▶ [TASK GOAL]
Report every line below that holds the word "None".

▶ [PROVIDED DATA]

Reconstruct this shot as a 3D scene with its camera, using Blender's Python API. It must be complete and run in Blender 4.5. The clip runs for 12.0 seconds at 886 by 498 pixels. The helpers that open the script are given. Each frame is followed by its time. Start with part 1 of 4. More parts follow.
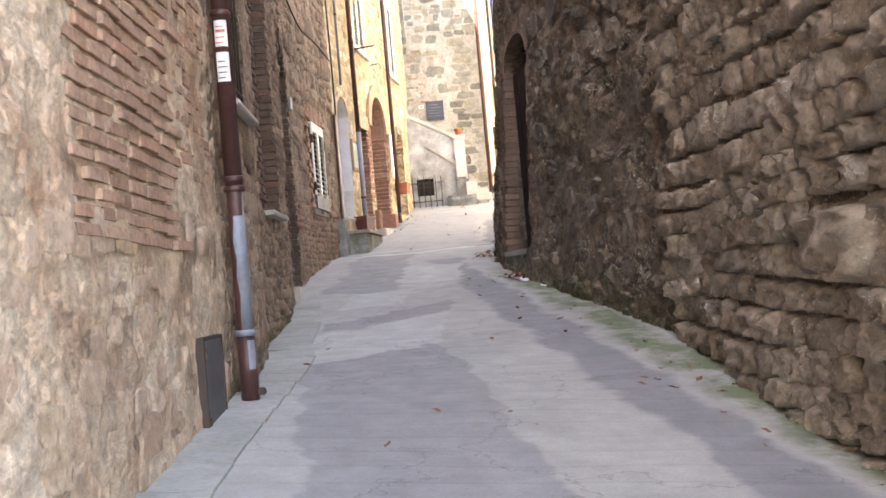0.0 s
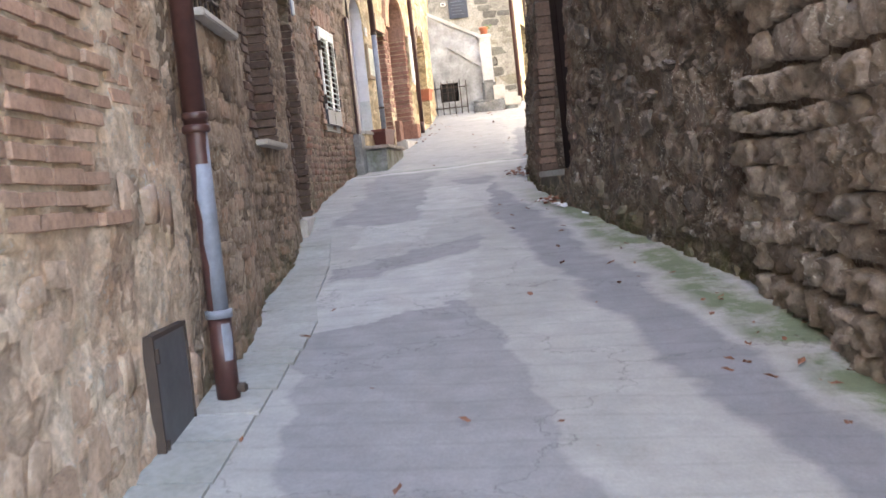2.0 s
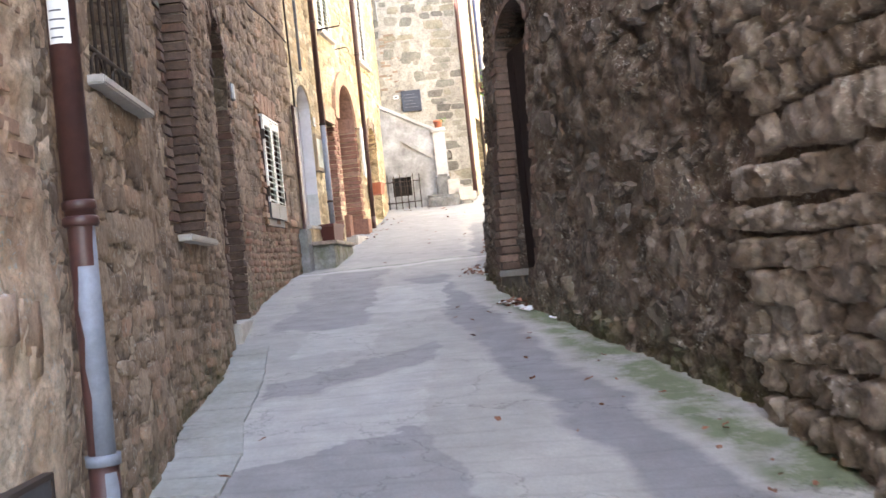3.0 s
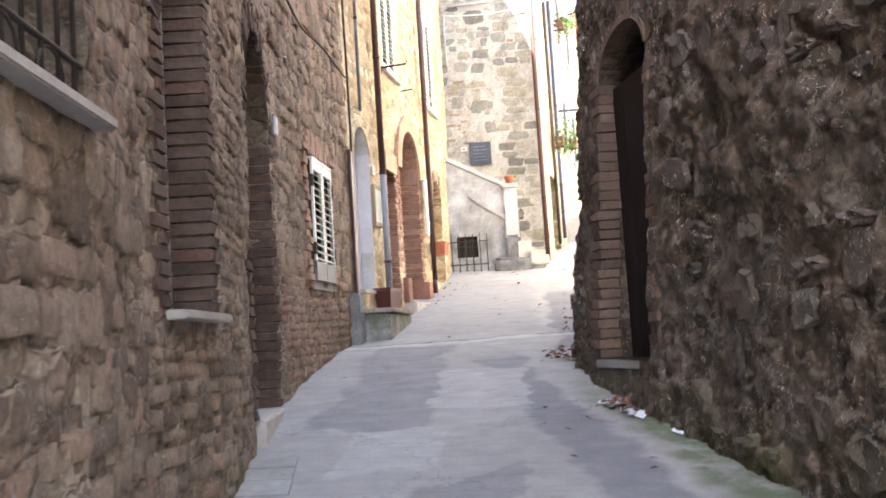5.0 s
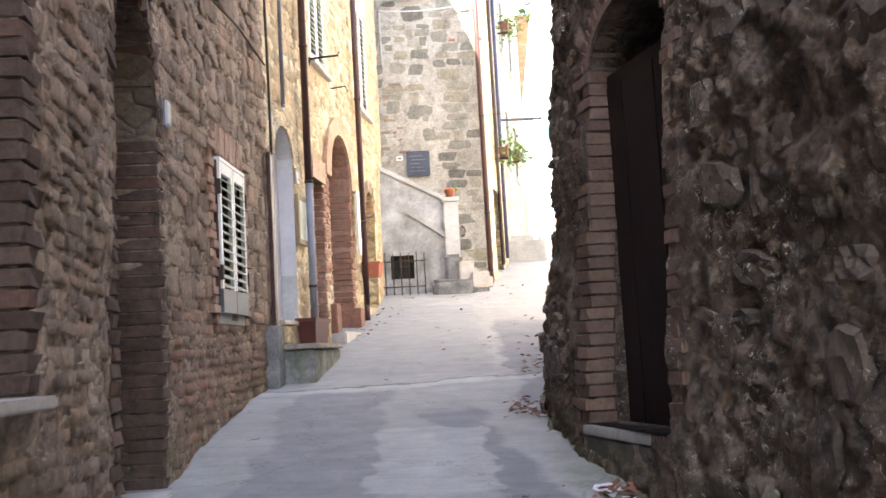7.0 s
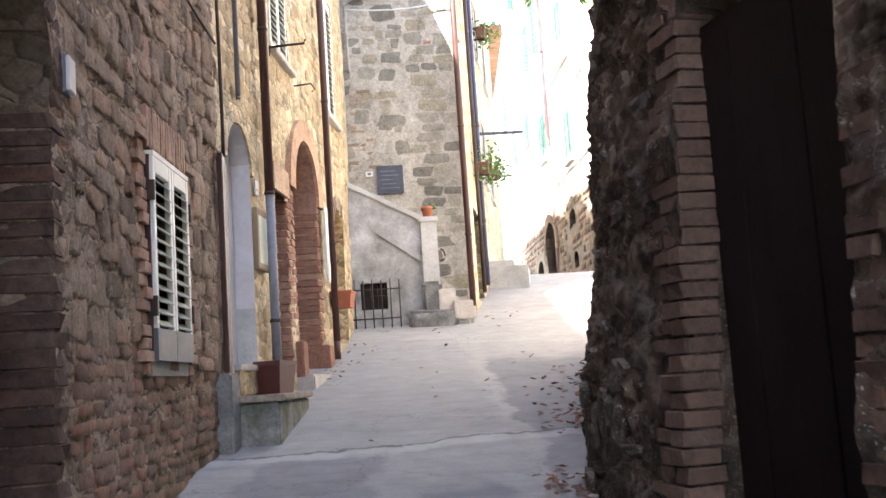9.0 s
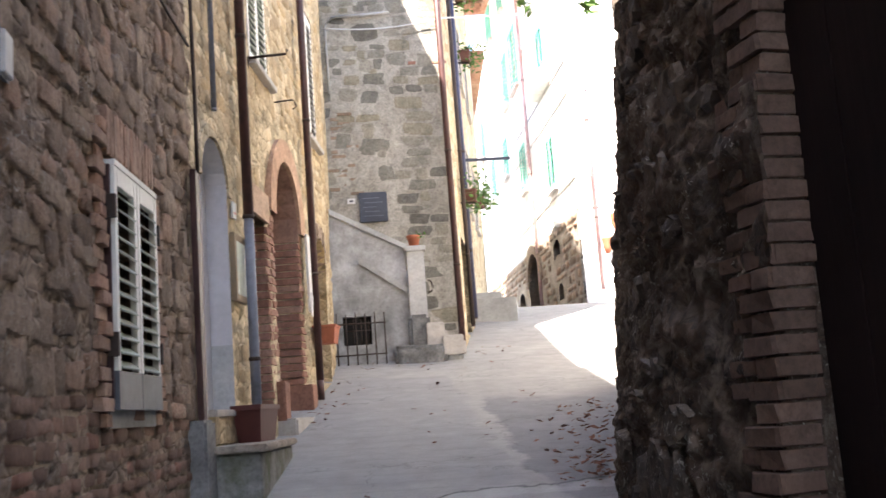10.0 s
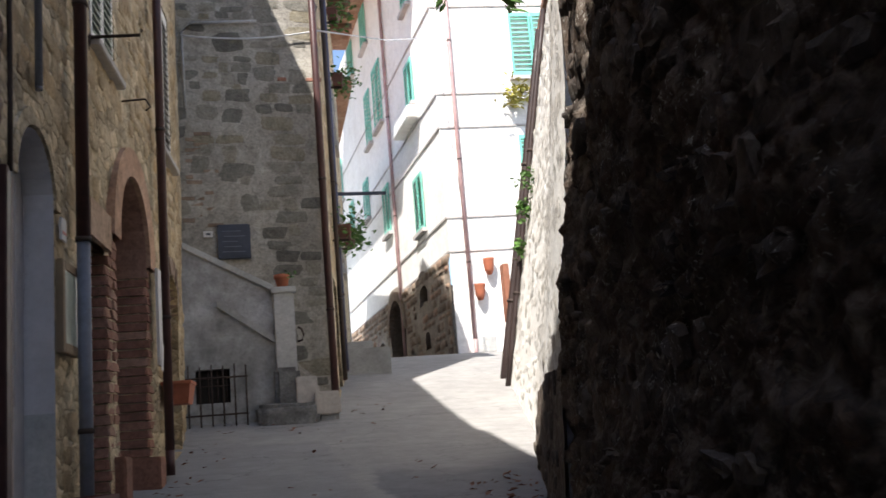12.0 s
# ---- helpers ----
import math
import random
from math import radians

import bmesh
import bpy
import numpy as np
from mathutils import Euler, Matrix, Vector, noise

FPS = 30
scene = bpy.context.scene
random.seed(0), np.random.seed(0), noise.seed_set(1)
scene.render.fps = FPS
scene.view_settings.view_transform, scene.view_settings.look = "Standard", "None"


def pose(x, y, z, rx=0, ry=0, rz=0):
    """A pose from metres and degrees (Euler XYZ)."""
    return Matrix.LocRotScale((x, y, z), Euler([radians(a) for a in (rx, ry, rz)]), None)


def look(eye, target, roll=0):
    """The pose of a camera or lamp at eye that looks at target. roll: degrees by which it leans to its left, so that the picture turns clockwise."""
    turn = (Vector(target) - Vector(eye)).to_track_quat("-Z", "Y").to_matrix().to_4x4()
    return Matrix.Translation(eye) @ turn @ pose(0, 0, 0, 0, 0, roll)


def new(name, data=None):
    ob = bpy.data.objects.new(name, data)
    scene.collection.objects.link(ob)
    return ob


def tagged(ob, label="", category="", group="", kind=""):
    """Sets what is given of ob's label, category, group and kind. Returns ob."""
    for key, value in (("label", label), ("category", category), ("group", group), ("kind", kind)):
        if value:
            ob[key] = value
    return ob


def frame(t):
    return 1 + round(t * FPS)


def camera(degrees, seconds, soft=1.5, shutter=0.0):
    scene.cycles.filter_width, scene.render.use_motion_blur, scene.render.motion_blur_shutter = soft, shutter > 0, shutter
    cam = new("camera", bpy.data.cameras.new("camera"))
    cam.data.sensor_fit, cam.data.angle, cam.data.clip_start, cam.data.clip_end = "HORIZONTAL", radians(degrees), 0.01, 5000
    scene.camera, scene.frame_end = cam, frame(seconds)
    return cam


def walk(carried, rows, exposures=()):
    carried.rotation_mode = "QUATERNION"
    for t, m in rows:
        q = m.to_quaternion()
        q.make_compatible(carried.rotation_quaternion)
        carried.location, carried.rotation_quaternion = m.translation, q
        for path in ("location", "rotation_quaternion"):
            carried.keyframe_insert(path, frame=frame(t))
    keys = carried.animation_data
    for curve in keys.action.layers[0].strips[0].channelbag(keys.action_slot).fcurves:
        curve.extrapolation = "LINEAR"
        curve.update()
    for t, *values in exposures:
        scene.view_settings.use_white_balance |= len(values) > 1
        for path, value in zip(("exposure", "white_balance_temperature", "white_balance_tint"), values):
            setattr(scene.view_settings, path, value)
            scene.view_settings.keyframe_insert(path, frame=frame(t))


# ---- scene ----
cam = camera(47.0, 12.0, shutter=0.4)
PATH = [
    (0, (0.544, -0.124, 1.382), (0.481, 1.874, 1.456), -5.0),
    (0.5, (0.501, 0.154, 1.473), (0.469, 2.154, 1.474), -6.3),
    (1, (0.522, 0.513, 1.538), (0.492, 2.511, 1.44), -6.8),
    (1.5, (0.545, 0.872, 1.609), (0.435, 2.865, 1.472), -6.9),
    (2, (0.53, 1.319, 1.693), (0.394, 3.311, 1.574), -6.2),
    (2.5, (0.514, 1.81, 1.699), (0.512, 3.81, 1.719), -5.8),
    (4.5, (0.281, 3.955, 1.975), (0.109, 5.944, 2.084), -5.9),
    (5, (0.224, 4.447, 1.986), (0.102, 6.435, 2.167), -3.6),
    (5.5, (0.131, 4.944, 2.063), (0.12, 6.933, 2.273), -3.1),
    (6, (0.1, 5.469, 2.128), (0.109, 7.457, 2.34), -3.3),
    (6.5, (0.053, 5.964, 2.19), (-0.05, 7.952, 2.377), -3.0),
    (7, (-0.008, 6.433, 2.274), (0.017, 8.423, 2.475), -3.2),
    (9, (-0.326, 8.498, 2.477), (-0.209, 10.479, 2.727), -3.8),
    (9.5, (-0.404, 8.974, 2.514), (-0.298, 10.95, 2.803), -3.9),
    (10, (-0.494, 9.44, 2.567), (-0.319, 11.408, 2.879), -4.3),
    (10.5, (-0.524, 9.926, 2.621), (-0.275, 11.884, 2.947), -4.9),
    (11, (-0.542, 10.385, 2.653), (-0.3, 12.339, 3.006), -4.9),
    (11.5, (-0.625, 10.844, 2.761), (-0.268, 12.776, 3.134), -4.5),
    (12, (-0.694, 11.353, 2.826), (-0.216, 13.258, 3.207), -4.8),
]
walk(cam, [(t, look(eye, target, roll)) for t, eye, target, roll in PATH],
     exposures=[(0.0, 4.12, 7850, 15), (1.2, 4.02, 7350, 14), (2.5, 4.2, 7250, 13), (5.5, 4.08, 7200, 14), (7.0, 3.86, 7050, 14), (9.0, 3.42, 6900, 15), (10.5, 2.57, 6750, 15), (11.0, 2.12, 6600, 15), (11.5, 1.75, 6400, 14), (12.0, 1.05, 6350, 13)])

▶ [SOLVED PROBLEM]
scene.view_settings.view_transform, scene.view_settings.look = "Standard", "None"
    return Matrix.LocRotScale((x, y, z), Euler([radians(a) for a in (rx, ry, rz)]), None)
def new(name, data=None):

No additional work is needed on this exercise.